On 03/31/2015 09:18 AM, Albert van der Horst wrote:
In article <55062bda$0$12998$c3e8da3$54964...@news.astraweb.com>,
Steven D'Aprano <steve+comp.lang.pyt...@pearwood.info> wrote:
The biggest difference is syntactic. Here's an iterator which returns a
never-ending sequence of squared numbers 1, 4, 9, 16, ...
class Squares:
def __init__(self):
self.i = 0
def __next__(self):
self.i += 1
return self.i**2
def __iter__(self):
return self
You should give an example of usage. As a newby I'm not up to
figuring out the specification from source for
something built of the mysterious __ internal
thingies.
(I did experiment with Squares interactively.
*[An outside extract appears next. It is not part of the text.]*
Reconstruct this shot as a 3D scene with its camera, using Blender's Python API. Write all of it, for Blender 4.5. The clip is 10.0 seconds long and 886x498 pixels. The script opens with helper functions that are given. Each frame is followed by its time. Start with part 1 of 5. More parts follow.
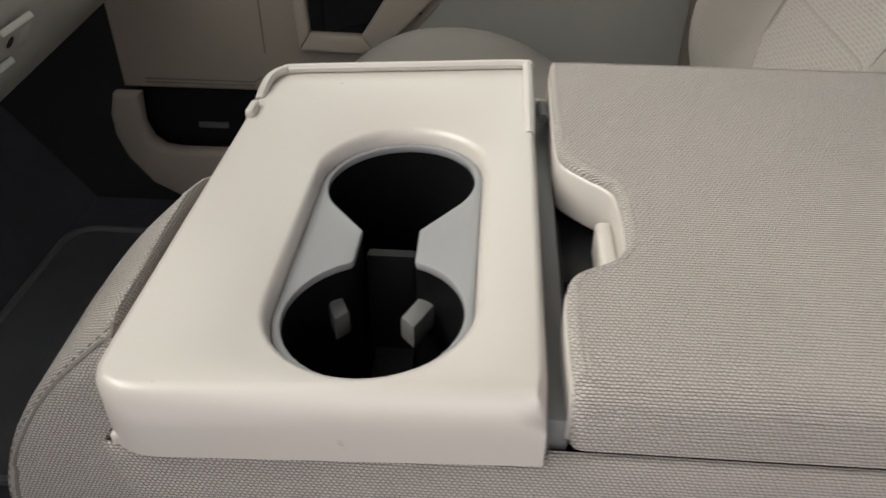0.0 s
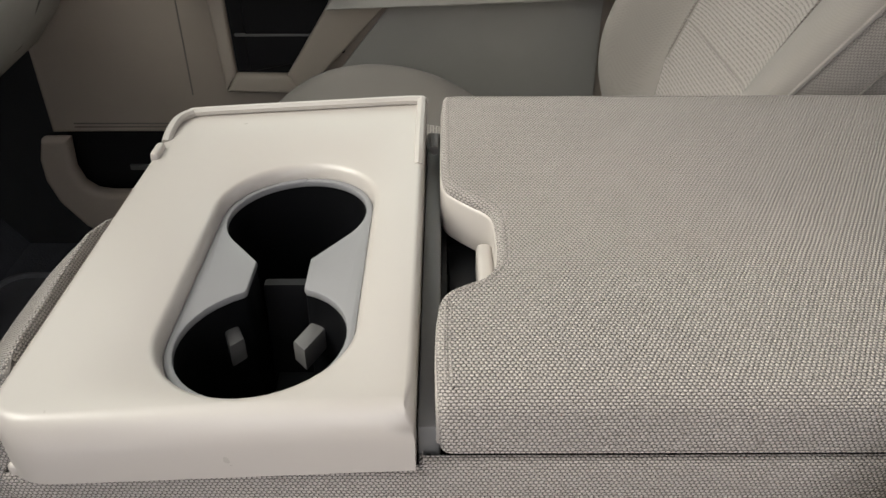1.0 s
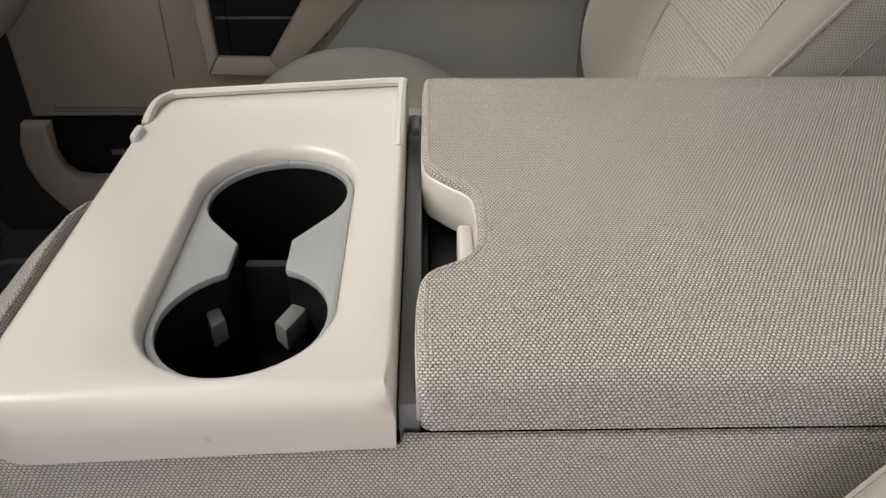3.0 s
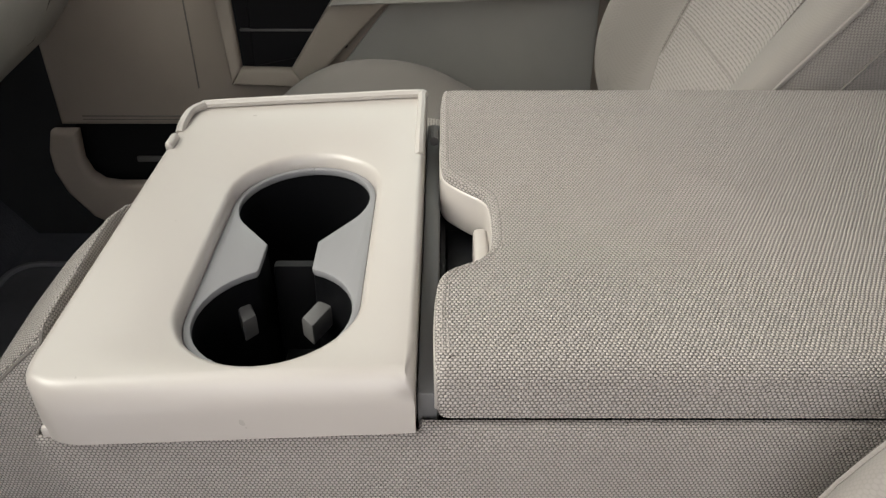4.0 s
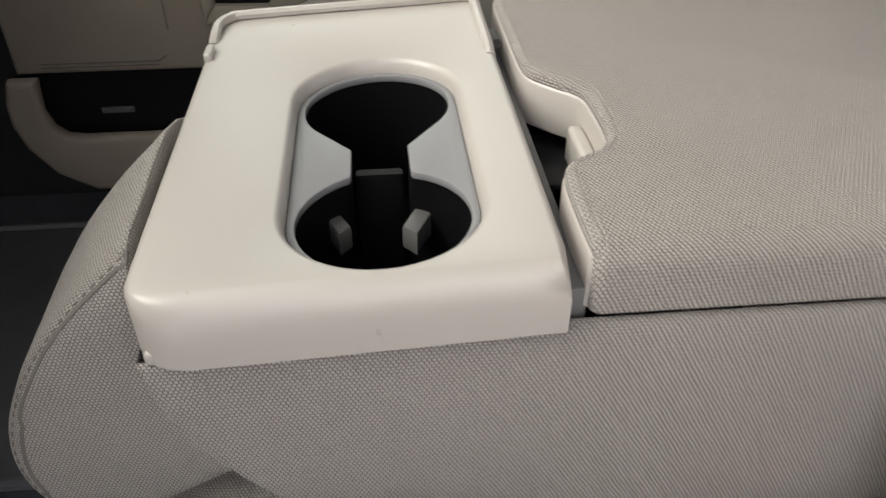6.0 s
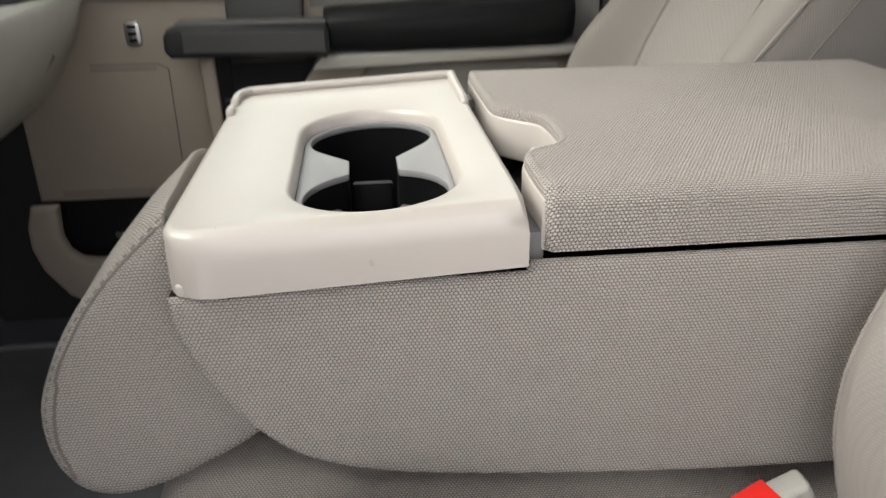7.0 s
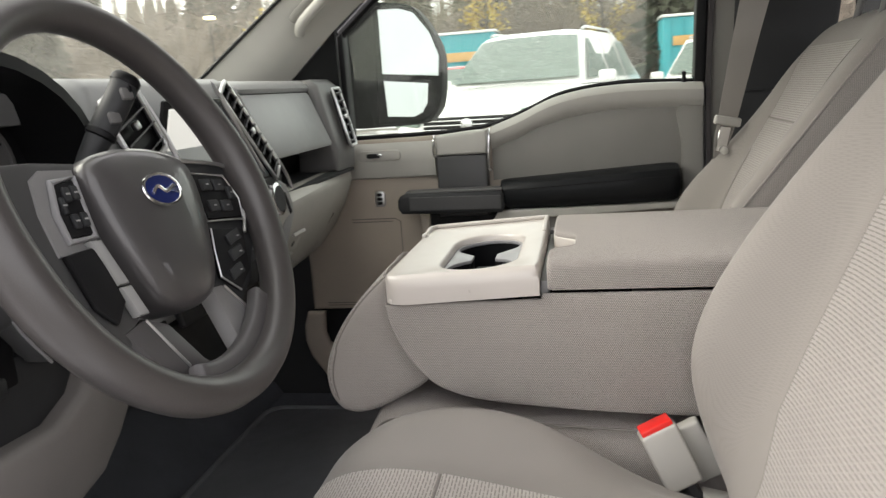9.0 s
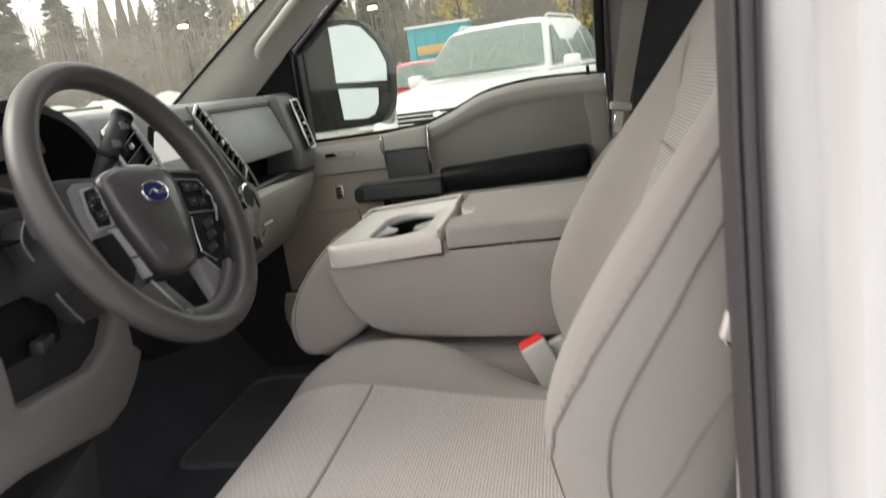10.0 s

But I didn't get
further than creating a Squares object.)
He did say it was an iterator. So for a first try, write a for loop:
class Squares:
def __init__(self):
self.i = 0
def __next__(self):
self.i += 1
return self.i**2
def __iter__(self):
return self
for i in Squares():
print(i)
if i > 50:
break
print("done")
Here's the same thing written as a generator:
def squares():
i = 1
while True:
yield i**2
i += 1
Four lines, versus eight. The iterator version has a lot of boilerplate
(although some of it, the two-line __iter__ method, could be eliminated if
there was a standard Iterator builtin to inherit from).